Popular fruit and veg market stall marks 25 years at the heart of Gosport and Fareham
A COUPLE are marking a quarter of a century in business – and say they still love running their fruit and veg stall as much as the first day they started.
Perry and Sandy Leon run Leon’s Fruit and Veg, a fruit and veg stall that appears at Gosport Market on a Tuesday and Saturday and in Fareham on a Monday.
The stall started in 1996, inspired by a long family history in the fruit and veg trade.
Perry’s dad Joe and his grandfather Nicholas were both greengrocers – so was Sandy’s dad Tommy Gallagher, who used to run the same pitch that Perry and Sandy trade from today in Fareham before he died in 1986.
And it seems that the fruit and veg trade is well and truly in the family blood, as it also passing down to another generation, with Perry and Sandy’s son Steven also running a popular fruit and veg stall in Locks Heath and Chichester.
With lockdown hitting their business, forcing them to close, and then meaning less people were at the market when it was allowed to reopen, they have found the past 15 months tough.
However, they managed to survive by setting up a delivery service.
Perry, a dad-of-two and granddad-of-five, said: ‘For us, it has been hard, trading and then not trading, in and out.
‘During lockdown it was our daughter Cassie who saved our business, without a doubt.
‘She took our business online, set us up on Facebook and we starting doing deliveries.
‘The year has been awful, but two things saved us – and that was being established and having such loyal customers, plus having such high quality produce, much better than the supermarkets.’
Luckily with the restrictions easing and the use of social media helping advertise and promote their business, they are back on track running the stall three days a week – and they are hopeful for a brighter end to 2021.

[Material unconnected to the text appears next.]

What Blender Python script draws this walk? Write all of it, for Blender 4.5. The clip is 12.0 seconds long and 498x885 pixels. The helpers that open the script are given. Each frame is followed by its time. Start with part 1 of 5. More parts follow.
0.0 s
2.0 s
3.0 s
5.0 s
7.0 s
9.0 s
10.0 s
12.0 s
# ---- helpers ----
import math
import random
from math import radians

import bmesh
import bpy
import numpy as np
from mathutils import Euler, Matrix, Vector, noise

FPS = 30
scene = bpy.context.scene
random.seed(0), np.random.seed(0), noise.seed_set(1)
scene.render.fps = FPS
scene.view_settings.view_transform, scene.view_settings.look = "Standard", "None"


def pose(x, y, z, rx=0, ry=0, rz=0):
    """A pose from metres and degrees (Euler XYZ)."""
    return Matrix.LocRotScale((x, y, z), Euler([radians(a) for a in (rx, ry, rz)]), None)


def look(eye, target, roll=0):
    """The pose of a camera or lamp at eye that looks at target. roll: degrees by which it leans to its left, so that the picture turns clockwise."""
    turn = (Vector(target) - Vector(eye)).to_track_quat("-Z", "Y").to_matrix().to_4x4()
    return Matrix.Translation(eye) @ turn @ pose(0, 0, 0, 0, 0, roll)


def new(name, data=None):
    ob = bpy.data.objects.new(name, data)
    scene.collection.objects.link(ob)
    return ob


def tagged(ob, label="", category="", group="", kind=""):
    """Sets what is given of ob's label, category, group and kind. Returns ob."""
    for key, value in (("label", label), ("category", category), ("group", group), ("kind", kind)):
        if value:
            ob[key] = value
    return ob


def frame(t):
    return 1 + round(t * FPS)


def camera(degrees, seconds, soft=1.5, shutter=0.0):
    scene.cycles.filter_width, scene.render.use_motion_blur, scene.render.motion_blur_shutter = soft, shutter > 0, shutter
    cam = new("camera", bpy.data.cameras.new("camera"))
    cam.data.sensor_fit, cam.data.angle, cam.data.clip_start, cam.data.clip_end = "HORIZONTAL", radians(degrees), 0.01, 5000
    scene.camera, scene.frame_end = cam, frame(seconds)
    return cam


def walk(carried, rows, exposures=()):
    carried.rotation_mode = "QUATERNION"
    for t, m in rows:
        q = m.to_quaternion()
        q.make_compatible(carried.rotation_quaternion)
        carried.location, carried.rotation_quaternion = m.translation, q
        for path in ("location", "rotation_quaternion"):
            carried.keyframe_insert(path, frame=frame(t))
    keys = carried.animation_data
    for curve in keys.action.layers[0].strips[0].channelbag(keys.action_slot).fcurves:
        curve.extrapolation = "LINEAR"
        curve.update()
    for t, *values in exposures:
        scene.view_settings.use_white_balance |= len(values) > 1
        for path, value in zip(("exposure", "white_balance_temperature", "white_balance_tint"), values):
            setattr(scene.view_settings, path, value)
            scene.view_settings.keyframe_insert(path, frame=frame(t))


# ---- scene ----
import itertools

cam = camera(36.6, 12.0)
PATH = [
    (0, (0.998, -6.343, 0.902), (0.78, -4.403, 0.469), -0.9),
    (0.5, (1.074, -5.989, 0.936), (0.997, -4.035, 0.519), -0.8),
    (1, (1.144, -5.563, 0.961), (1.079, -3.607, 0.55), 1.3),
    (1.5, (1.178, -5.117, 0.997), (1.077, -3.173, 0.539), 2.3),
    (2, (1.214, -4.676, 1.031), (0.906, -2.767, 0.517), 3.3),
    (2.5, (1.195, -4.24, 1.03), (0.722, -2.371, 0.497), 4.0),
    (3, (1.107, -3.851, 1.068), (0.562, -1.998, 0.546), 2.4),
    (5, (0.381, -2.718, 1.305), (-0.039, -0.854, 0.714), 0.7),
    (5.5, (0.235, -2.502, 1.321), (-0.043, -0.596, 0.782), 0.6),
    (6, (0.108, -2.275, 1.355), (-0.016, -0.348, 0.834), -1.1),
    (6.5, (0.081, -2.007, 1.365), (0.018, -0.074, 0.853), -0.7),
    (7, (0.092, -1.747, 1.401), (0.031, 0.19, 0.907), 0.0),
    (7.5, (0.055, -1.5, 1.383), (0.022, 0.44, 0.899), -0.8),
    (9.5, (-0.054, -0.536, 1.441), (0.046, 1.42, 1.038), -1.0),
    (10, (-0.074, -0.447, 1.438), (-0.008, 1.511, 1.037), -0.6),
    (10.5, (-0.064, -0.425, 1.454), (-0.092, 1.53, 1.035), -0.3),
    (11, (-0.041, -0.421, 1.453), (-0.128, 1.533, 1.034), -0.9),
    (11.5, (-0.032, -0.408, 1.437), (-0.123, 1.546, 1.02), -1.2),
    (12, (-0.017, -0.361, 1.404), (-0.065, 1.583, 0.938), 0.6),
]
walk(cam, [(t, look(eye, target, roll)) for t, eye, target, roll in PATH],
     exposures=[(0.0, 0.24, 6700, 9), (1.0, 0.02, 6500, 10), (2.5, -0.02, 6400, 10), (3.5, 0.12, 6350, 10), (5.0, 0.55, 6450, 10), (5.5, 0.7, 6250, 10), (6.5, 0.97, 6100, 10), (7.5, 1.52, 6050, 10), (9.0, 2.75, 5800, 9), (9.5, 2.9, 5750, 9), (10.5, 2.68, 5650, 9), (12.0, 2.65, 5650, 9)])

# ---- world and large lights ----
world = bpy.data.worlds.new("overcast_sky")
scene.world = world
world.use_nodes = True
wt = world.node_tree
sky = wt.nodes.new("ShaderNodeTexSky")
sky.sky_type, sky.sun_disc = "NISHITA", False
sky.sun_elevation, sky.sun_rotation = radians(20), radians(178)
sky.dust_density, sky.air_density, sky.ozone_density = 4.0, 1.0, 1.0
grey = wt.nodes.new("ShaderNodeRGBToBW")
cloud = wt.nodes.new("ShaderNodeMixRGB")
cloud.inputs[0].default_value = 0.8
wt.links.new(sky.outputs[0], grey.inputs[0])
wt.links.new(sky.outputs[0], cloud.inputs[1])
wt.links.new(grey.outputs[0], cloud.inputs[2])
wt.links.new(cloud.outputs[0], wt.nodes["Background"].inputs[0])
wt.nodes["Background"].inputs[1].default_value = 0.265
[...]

Perry, who lives in West End, said that despite being back at the markets as usual, they have carried on doing a small delivery service – which they hope to expand.
Perry said he was thankful for the support shown from his loyal customers.
He said: ‘We have seen a lot change in 25 years, and it’s been good to us. We haven’t gone without, put it that way.
‘No one knows what will happen with the future of the high street, but we are lucky to have such great customers.
‘It is not until you reflect that you realise how much has changed. If you would have told me a few years ago that our business would be reliant on taking debit cards and doing deliveries, then I would nevr have belived you.’
With summer in full swing, Perry said his bestsellers are his strawberries, which he gets from places such as Lymington and Somerset and sells for as little as two for £2 depending on their availability.
He said his goal for the future is for their business to survive and even maybe last for another 25 years.